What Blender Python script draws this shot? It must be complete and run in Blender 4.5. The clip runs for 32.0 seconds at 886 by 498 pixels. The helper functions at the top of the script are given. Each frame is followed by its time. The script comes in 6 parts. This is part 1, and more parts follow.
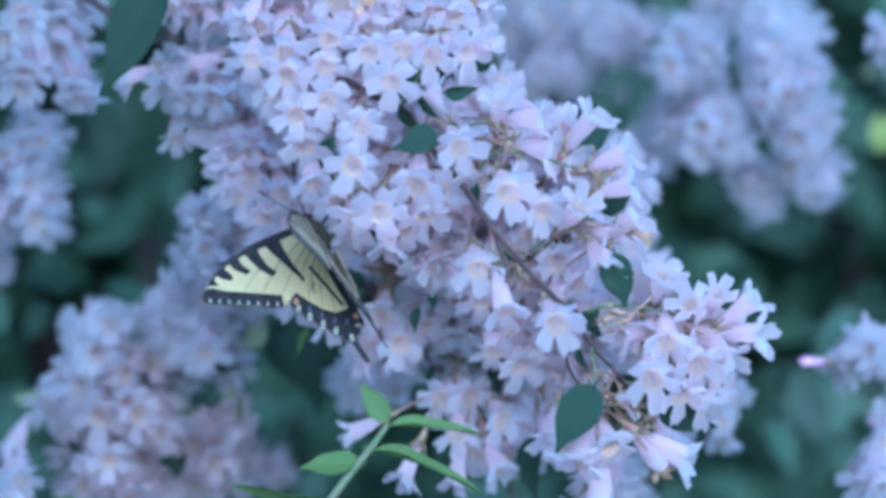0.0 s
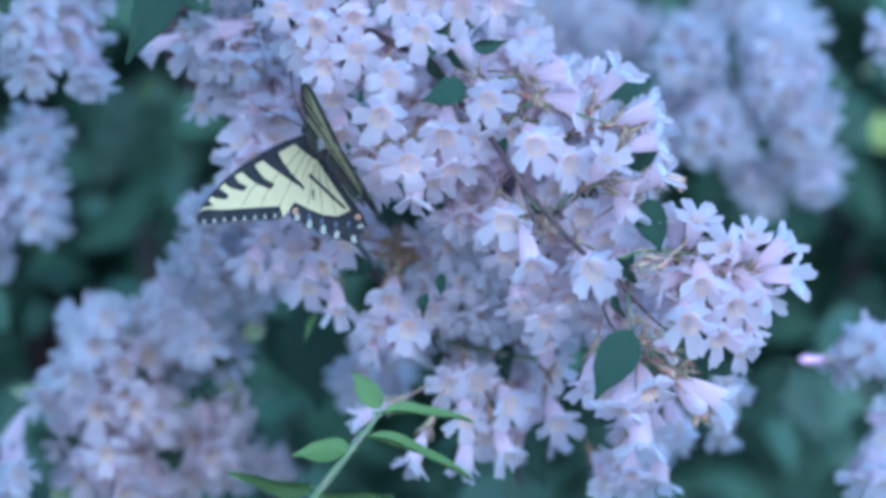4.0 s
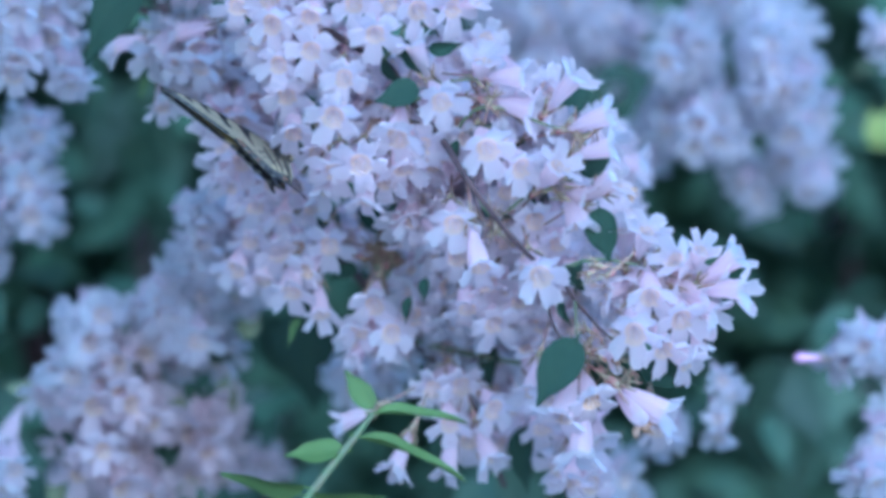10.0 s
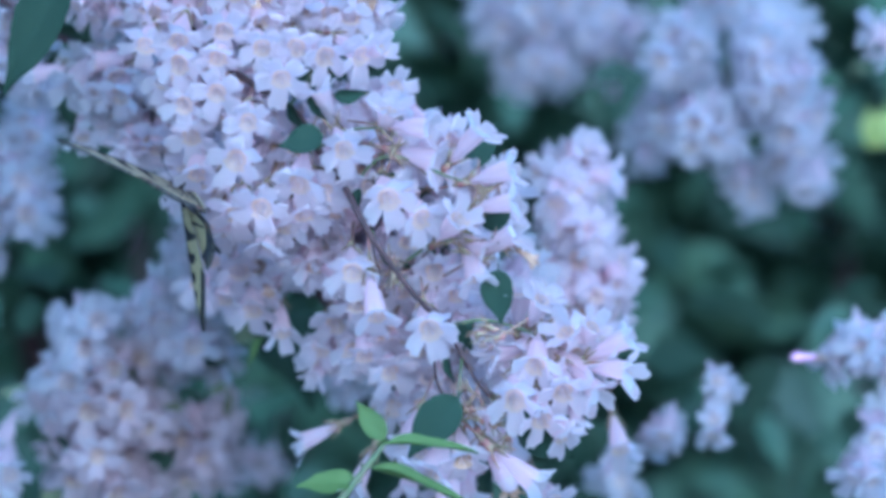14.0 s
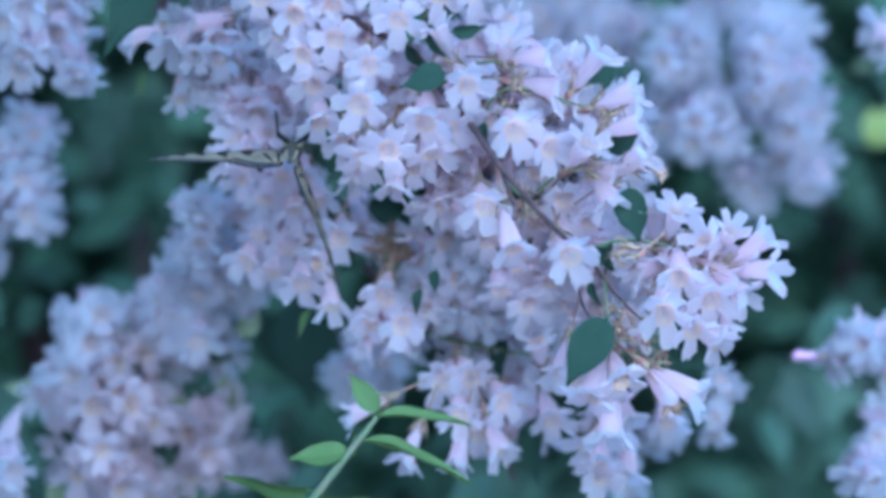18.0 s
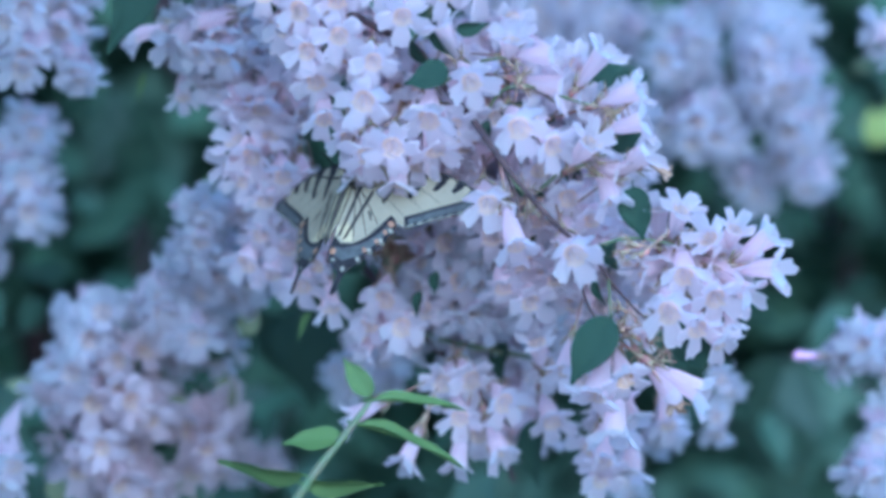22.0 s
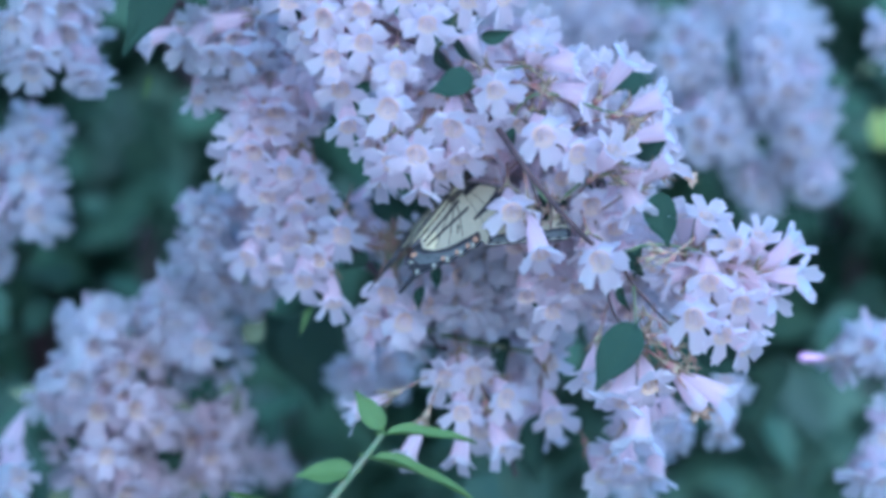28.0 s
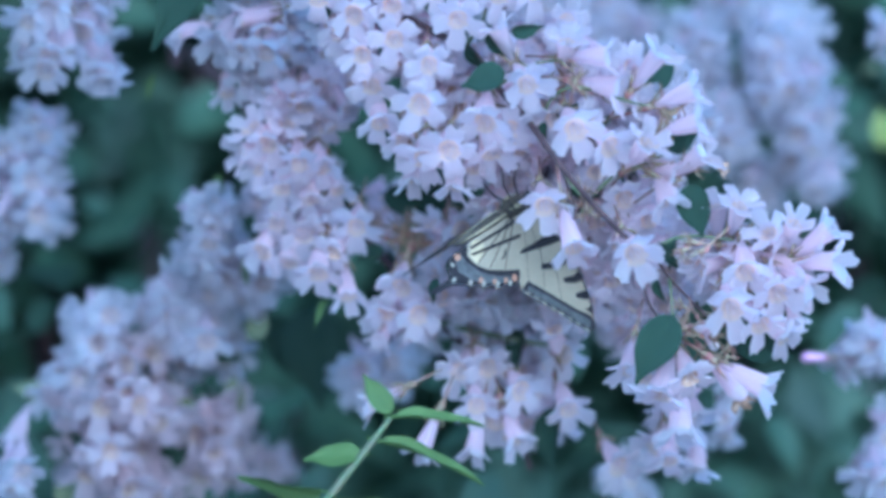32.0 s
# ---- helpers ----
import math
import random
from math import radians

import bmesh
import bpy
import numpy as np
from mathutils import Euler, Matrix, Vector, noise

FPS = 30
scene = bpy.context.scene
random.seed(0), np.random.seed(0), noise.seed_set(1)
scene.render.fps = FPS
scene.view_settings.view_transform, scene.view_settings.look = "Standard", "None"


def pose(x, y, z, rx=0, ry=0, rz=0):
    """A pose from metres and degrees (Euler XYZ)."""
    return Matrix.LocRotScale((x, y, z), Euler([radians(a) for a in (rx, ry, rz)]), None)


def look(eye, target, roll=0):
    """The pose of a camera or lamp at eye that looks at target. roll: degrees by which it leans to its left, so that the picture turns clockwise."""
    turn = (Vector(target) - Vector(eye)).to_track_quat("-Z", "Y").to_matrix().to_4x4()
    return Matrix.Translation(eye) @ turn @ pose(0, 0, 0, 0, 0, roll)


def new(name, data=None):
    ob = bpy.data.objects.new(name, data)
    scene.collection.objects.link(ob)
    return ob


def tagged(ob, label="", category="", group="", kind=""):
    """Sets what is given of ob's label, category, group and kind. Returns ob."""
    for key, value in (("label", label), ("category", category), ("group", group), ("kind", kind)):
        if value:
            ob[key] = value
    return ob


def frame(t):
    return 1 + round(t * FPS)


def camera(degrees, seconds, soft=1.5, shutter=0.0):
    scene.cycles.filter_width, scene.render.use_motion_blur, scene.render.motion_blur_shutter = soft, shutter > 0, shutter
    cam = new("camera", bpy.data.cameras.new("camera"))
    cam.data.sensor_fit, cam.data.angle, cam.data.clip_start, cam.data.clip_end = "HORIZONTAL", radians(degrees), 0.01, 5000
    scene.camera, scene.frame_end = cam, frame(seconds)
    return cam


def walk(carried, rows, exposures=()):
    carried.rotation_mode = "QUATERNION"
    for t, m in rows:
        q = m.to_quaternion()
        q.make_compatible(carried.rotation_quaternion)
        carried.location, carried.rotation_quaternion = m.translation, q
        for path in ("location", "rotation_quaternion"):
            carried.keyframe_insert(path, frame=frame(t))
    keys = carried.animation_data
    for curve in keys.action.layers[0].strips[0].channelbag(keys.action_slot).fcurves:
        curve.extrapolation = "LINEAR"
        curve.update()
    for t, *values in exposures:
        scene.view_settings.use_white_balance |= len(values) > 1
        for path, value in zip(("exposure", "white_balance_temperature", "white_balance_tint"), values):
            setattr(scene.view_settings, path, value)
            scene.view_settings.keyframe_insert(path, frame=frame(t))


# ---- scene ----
D = 1.243     # distance of the plane of focus
H = 1.25      # height of the lens above the ground

cam = camera(12.0, 32.0, soft=3.9)
cam.data.dof.use_dof = True
cam.data.dof.focus_distance = D - 0.012
cam.data.dof.aperture_fstop = 6.0
walk(cam, [
    (0, pose(0, 0, H, 90.047, 0, 0.047)), (0.5, pose(0, 0, H, 90.047, 0, 0.055)), (1, pose(0, 0, H, 90.043, 0, 0.067)), (1.5, pose(0, 0, H, 90.039, 0, 0.063)),
    (2, pose(0, 0, H, 90.031, 0, 0.055)), (2.5, pose(0, 0, H, 90.023, 0, 0.047)), (3, pose(0, 0, H, 90.023, 0, 0.047)), (3.5, pose(0, 0, H, 90.023, 0, 0.047)),
    (5.5, pose(0, 0, H, 90.012, 0, 0.035)), (6, pose(0, 0, H, 90.012, 0, 0.031)), (6.5, pose(0, 0, H, 90.012, 0, 0.023)), (7, pose(0, 0, H, 90.008, 0, 0.023)),
    (7.5, pose(0, 0, H, 90.004, 0, 0.023)), (8, pose(0, 0, H, 90.000, 0, 0.015)), (8.5, pose(0, 0, H, 90.000, 0, 0.008)), (9, pose(0, 0, H, 90.000, 0, 0.000)),
    (9.5, pose(0, 0, H, 90.000, 0, -0.008)), (10, pose(0, 0, H, 89.996, 0, -0.016)), (10.5, pose(0, 0, H, 89.992, 0, -0.032)), (11, pose(0, 0, H, 89.988, 0, -0.040)),
    (11.5, pose(0, 0, H, 89.984, 0, -0.051)), (12, pose(0, 0, H, 89.980, 0, -0.063)), (12.5, pose(0, 0, H, 89.976, 0, -0.075)), (13, pose(0, 0, H, 89.980, 0, -0.078)),
    (13.5, pose(0, 0, H, 89.984, 0, -0.075)), (14, pose(0, 0, H, 89.988, 0, -0.071)), (14.5, pose(0, 0, H, 89.988, 0, -0.071)), (16.5, pose(0, 0, H, 89.959, 0, -0.035)),
    (17, pose(0, 0, H, 89.961, 0, -0.039)), (17.5, pose(0, 0, H, 89.961, 0, -0.043)), (18, pose(0, 0, H, 89.965, 0, -0.047)), (18.5, pose(0, 0, H, 89.957, 0, -0.055)),
    (19, pose(0, 0, H, 89.953, 0, -0.055)), (19.5, pose(0, 0, H, 89.945, 0, -0.055)), (20, pose(0, 0, H, 89.953, 0, -0.051)), (20.5, pose(0, 0, H, 89.953, 0, -0.051)),
    (21, pose(0, 0, H, 89.961, 0, -0.051)), (21.5, pose(0, 0, H, 89.961, 0, -0.047)), (22, pose(0, 0, H, 89.965, 0, -0.039)), (22.5, pose(0, 0, H, 89.965, 0, -0.031)),
    (23, pose(0, 0, H, 89.965, 0, -0.024)), (23.5, pose(0, 0, H, 89.965, 0, -0.024)), (24, pose(0, 0, H, 89.969, 0, -0.020)), (24.5, pose(0, 0, H, 89.972, 0, -0.012)),
    (25, pose(0, 0, H, 89.976, 0, -0.004)), (25.5, pose(0, 0, H, 89.976, 0, 0.000)), (27.5, pose(0, 0, H, 89.994, 0, 0.035)), (28, pose(0, 0, H, 89.992, 0, 0.039)),
    (28.5, pose(0, 0, H, 89.980, 0, 0.047)), (29, pose(0, 0, H, 89.972, 0, 0.043)), (29.5, pose(0, 0, H, 89.965, 0, 0.039)), (30, pose(0, 0, H, 89.961, 0, 0.035)),
    (30.5, pose(0, 0, H, 89.961, 0, 0.043)), (31, pose(0, 0, H, 89.964, 0, 0.055)), (31.5, pose(0, 0, H, 89.980, 0, 0.070)), (32, pose(0, 0, H, 89.988, 0, 0.076)),
], exposures=[(0.0, 1.97, 4020, 2), (32.0, 1.97, 4020, 2)])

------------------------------

▶ What to work on:
Copy out the lines in which the string "objects" appears.

▶ Solution:
    ob = bpy.data.objects.new(name, data)
    scene.collection.objects.link(ob)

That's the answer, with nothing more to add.